*THE REQUEST*.
Please repeat the records exactly from their first line, finishing at the line containing "0.6)], fine=0.2, ior=1.18)" and including it.

*ROWS*.
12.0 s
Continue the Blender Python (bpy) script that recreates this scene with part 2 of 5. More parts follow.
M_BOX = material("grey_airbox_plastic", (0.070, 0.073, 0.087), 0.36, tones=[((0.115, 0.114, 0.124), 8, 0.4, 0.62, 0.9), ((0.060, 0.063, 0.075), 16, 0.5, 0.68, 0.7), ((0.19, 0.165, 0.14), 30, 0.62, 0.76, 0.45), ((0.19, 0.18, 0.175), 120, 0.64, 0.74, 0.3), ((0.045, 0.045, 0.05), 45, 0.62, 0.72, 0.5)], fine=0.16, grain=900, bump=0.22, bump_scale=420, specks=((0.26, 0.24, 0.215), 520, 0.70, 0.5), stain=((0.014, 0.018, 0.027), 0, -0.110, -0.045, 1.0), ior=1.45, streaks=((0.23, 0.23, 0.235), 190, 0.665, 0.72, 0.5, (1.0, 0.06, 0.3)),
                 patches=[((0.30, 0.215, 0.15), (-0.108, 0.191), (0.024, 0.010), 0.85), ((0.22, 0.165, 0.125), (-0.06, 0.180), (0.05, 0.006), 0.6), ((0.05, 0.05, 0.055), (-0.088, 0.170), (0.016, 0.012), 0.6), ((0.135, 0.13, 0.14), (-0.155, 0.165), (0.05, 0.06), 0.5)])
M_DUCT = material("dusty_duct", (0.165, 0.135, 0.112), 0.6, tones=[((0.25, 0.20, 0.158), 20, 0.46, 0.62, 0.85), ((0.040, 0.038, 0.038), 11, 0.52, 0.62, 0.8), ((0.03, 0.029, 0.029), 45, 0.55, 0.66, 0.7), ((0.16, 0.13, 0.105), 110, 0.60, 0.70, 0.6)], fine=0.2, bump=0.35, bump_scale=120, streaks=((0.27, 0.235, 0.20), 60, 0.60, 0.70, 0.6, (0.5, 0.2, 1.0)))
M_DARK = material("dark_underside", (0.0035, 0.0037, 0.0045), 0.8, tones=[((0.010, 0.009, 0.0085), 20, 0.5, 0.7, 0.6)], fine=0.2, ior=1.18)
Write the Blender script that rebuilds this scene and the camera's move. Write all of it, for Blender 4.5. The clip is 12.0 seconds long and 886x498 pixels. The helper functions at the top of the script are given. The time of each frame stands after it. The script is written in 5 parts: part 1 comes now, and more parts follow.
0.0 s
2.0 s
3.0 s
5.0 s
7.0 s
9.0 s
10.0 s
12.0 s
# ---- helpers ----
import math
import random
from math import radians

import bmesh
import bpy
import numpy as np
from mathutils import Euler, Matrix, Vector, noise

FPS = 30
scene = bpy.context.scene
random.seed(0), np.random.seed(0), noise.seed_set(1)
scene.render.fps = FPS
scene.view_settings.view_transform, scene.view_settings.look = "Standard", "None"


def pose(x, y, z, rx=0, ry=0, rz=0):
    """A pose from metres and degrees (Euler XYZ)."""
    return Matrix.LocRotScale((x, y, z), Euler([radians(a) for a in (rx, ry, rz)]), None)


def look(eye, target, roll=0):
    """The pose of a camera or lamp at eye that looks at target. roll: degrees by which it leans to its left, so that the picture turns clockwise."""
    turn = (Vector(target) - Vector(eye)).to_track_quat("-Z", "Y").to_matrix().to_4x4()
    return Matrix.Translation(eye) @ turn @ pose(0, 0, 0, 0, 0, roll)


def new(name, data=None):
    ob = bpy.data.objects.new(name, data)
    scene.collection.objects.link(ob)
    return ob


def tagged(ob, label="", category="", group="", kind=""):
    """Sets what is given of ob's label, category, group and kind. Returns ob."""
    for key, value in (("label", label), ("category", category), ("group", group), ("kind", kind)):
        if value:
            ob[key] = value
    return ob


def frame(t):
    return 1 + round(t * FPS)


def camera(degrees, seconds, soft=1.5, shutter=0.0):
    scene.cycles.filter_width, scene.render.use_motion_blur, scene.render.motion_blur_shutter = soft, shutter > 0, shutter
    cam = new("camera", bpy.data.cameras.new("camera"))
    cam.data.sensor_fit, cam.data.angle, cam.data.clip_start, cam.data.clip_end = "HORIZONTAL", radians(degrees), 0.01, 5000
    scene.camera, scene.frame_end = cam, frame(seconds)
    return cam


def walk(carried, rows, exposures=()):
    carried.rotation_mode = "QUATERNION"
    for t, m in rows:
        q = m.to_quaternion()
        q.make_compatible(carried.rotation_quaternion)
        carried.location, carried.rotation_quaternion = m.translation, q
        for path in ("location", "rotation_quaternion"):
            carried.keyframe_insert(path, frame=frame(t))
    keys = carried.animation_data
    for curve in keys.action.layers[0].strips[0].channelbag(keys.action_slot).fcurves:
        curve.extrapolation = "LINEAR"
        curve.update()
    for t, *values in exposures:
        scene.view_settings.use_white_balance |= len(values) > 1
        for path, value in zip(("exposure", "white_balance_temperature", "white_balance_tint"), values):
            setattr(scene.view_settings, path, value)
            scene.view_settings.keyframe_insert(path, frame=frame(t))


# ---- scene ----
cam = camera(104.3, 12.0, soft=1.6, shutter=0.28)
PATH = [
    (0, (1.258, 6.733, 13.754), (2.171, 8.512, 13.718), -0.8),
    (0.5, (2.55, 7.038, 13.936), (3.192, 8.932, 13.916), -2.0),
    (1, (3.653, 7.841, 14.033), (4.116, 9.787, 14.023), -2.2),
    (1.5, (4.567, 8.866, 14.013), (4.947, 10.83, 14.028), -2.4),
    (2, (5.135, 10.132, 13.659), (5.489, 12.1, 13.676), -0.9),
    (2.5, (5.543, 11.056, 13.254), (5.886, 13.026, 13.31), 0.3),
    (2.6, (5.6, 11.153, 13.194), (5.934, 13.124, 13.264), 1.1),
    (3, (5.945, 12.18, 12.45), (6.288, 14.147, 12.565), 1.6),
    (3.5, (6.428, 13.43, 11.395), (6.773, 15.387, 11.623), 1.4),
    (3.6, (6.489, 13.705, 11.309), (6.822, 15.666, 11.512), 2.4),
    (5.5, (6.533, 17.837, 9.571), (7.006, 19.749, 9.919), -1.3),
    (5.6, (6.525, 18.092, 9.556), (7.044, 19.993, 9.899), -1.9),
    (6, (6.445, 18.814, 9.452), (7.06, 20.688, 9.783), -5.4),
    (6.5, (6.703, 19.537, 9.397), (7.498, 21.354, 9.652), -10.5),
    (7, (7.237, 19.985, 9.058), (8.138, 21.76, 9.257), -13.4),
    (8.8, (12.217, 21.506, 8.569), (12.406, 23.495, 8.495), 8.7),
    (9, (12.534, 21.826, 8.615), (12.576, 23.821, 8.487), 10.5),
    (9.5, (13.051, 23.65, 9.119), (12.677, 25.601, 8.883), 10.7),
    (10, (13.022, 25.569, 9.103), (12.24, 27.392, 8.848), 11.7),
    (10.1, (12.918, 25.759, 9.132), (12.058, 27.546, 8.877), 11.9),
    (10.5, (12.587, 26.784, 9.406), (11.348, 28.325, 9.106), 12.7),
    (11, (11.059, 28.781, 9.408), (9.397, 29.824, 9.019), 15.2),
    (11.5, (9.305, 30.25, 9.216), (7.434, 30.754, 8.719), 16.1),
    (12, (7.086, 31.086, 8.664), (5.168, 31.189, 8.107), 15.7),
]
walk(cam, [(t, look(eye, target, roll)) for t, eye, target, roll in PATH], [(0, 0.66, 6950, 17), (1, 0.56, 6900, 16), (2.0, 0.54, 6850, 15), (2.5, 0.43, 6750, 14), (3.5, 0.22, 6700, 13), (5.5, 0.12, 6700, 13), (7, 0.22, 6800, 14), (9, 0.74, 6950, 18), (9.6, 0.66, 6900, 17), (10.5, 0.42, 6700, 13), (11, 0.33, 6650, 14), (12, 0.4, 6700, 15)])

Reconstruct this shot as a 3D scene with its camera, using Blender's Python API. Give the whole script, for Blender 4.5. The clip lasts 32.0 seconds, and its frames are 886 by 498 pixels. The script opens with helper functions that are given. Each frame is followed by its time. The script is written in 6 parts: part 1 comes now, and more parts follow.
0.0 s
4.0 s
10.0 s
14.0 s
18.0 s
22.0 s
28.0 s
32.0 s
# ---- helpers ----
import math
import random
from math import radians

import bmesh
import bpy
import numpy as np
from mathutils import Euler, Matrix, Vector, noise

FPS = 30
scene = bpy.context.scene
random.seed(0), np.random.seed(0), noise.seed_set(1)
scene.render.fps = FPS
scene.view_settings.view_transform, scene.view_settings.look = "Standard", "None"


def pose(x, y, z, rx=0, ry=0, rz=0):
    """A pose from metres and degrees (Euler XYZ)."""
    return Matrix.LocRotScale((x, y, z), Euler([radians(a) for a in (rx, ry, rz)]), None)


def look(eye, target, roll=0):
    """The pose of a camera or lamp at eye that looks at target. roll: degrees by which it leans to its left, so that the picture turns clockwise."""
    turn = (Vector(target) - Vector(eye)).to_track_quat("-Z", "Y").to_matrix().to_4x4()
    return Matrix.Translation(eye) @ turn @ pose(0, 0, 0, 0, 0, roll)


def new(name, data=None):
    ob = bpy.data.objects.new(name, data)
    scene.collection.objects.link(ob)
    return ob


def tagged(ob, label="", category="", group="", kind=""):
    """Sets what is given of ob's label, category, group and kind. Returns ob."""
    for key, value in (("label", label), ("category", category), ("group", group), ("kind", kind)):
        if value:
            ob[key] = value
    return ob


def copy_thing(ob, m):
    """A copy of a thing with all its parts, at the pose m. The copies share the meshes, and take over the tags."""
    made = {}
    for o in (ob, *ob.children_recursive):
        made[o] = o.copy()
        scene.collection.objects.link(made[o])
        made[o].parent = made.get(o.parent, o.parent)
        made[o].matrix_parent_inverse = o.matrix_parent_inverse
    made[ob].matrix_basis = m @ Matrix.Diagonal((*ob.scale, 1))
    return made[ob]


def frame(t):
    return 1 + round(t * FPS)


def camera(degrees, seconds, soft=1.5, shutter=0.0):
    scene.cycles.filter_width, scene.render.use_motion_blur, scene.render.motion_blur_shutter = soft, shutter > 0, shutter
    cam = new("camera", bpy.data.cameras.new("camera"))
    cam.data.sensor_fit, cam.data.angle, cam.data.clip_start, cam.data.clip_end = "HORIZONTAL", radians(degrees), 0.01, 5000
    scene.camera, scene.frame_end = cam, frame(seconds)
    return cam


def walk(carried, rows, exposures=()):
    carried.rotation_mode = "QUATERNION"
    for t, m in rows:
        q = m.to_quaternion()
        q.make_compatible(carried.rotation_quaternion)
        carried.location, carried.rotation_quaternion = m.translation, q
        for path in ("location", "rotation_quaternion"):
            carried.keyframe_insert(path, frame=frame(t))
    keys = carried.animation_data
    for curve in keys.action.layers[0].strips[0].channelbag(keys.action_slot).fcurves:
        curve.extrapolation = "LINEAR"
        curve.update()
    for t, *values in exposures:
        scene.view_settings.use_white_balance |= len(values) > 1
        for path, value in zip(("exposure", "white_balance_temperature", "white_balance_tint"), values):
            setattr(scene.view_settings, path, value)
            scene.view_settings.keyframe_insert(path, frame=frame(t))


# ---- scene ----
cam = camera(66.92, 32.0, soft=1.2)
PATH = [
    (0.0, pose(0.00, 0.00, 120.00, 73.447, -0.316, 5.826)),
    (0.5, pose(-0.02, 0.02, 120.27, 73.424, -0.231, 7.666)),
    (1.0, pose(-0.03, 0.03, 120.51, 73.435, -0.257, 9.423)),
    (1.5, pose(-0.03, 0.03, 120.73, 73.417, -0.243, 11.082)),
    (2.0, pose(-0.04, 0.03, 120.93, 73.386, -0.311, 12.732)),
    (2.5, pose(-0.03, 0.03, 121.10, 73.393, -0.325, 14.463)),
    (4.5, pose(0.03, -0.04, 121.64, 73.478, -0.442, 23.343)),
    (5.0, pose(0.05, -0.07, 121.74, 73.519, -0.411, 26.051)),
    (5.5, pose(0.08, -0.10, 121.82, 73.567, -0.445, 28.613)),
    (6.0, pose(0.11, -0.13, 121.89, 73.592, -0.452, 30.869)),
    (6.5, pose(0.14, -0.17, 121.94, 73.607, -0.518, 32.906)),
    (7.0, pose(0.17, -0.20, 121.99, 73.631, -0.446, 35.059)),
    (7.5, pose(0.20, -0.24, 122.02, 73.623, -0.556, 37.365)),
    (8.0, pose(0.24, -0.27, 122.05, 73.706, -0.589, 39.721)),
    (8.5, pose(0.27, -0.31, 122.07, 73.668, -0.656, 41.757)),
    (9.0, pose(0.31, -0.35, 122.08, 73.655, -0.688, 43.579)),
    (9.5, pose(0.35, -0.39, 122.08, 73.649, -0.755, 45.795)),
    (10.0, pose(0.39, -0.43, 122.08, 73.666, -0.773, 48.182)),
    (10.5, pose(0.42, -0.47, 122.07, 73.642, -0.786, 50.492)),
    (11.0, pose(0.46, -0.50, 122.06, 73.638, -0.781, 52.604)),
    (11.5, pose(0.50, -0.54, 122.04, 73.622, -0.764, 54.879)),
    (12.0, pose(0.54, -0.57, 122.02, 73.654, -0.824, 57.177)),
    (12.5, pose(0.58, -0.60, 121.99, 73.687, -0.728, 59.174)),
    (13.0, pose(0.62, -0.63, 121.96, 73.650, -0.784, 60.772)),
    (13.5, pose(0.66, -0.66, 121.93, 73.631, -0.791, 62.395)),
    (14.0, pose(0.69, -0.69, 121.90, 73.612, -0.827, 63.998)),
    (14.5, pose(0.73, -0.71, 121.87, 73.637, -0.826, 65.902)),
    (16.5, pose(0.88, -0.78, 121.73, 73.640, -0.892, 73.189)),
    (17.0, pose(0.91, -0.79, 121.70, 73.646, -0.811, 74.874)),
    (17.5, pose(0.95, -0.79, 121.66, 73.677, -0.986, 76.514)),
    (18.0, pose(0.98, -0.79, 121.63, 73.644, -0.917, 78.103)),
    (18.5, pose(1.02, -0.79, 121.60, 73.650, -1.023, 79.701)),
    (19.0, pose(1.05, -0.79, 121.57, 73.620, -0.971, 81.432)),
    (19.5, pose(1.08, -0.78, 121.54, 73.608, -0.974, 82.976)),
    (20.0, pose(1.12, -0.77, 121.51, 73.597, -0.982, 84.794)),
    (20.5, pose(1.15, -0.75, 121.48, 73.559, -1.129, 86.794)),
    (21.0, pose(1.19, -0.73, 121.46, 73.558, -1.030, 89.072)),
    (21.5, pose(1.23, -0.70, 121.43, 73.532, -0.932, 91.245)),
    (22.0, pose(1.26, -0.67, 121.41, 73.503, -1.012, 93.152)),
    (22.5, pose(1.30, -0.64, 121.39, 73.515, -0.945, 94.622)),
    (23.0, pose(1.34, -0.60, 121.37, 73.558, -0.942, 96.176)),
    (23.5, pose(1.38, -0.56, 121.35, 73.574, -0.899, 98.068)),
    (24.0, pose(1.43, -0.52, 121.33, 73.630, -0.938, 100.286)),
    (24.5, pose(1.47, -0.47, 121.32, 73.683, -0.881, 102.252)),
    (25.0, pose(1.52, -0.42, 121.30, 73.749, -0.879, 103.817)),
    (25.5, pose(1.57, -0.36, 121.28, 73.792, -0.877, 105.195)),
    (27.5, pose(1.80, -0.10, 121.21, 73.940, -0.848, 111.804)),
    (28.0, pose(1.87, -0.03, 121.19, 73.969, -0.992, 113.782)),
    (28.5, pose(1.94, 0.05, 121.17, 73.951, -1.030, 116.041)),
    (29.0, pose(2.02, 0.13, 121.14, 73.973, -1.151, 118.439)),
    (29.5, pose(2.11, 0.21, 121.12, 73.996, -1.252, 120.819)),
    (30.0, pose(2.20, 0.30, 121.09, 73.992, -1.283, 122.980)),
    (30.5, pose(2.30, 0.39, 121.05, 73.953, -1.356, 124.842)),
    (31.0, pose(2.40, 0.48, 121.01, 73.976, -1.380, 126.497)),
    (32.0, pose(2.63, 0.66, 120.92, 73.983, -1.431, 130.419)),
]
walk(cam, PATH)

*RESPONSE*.
12.0 s
Continue the Blender Python (bpy) script that recreates this scene with part 2 of 5. More parts follow.
M_BOX = material("grey_airbox_plastic", (0.070, 0.073, 0.087), 0.36, tones=[((0.115, 0.114, 0.124), 8, 0.4, 0.62, 0.9), ((0.060, 0.063, 0.075), 16, 0.5, 0.68, 0.7), ((0.19, 0.165, 0.14), 30, 0.62, 0.76, 0.45), ((0.19, 0.18, 0.175), 120, 0.64, 0.74, 0.3), ((0.045, 0.045, 0.05), 45, 0.62, 0.72, 0.5)], fine=0.16, grain=900, bump=0.22, bump_scale=420, specks=((0.26, 0.24, 0.215), 520, 0.70, 0.5), stain=((0.014, 0.018, 0.027), 0, -0.110, -0.045, 1.0), ior=1.45, streaks=((0.23, 0.23, 0.235), 190, 0.665, 0.72, 0.5, (1.0, 0.06, 0.3)),
                 patches=[((0.30, 0.215, 0.15), (-0.108, 0.191), (0.024, 0.010), 0.85), ((0.22, 0.165, 0.125), (-0.06, 0.180), (0.05, 0.006), 0.6), ((0.05, 0.05, 0.055), (-0.088, 0.170), (0.016, 0.012), 0.6), ((0.135, 0.13, 0.14), (-0.155, 0.165), (0.05, 0.06), 0.5)])
M_DUCT = material("dusty_duct", (0.165, 0.135, 0.112), 0.6, tones=[((0.25, 0.20, 0.158), 20, 0.46, 0.62, 0.85), ((0.040, 0.038, 0.038), 11, 0.52, 0.62, 0.8), ((0.03, 0.029, 0.029), 45, 0.55, 0.66, 0.7), ((0.16, 0.13, 0.105), 110, 0.60, 0.70, 0.6)], fine=0.2, bump=0.35, bump_scale=120, streaks=((0.27, 0.235, 0.20), 60, 0.60, 0.70, 0.6, (0.5, 0.2, 1.0)))
M_DARK = material("dark_underside", (0.0035, 0.0037, 0.0045), 0.8, tones=[((0.010, 0.009, 0.0085), 20, 0.5, 0.7, 0.6)], fine=0.2, ior=1.18)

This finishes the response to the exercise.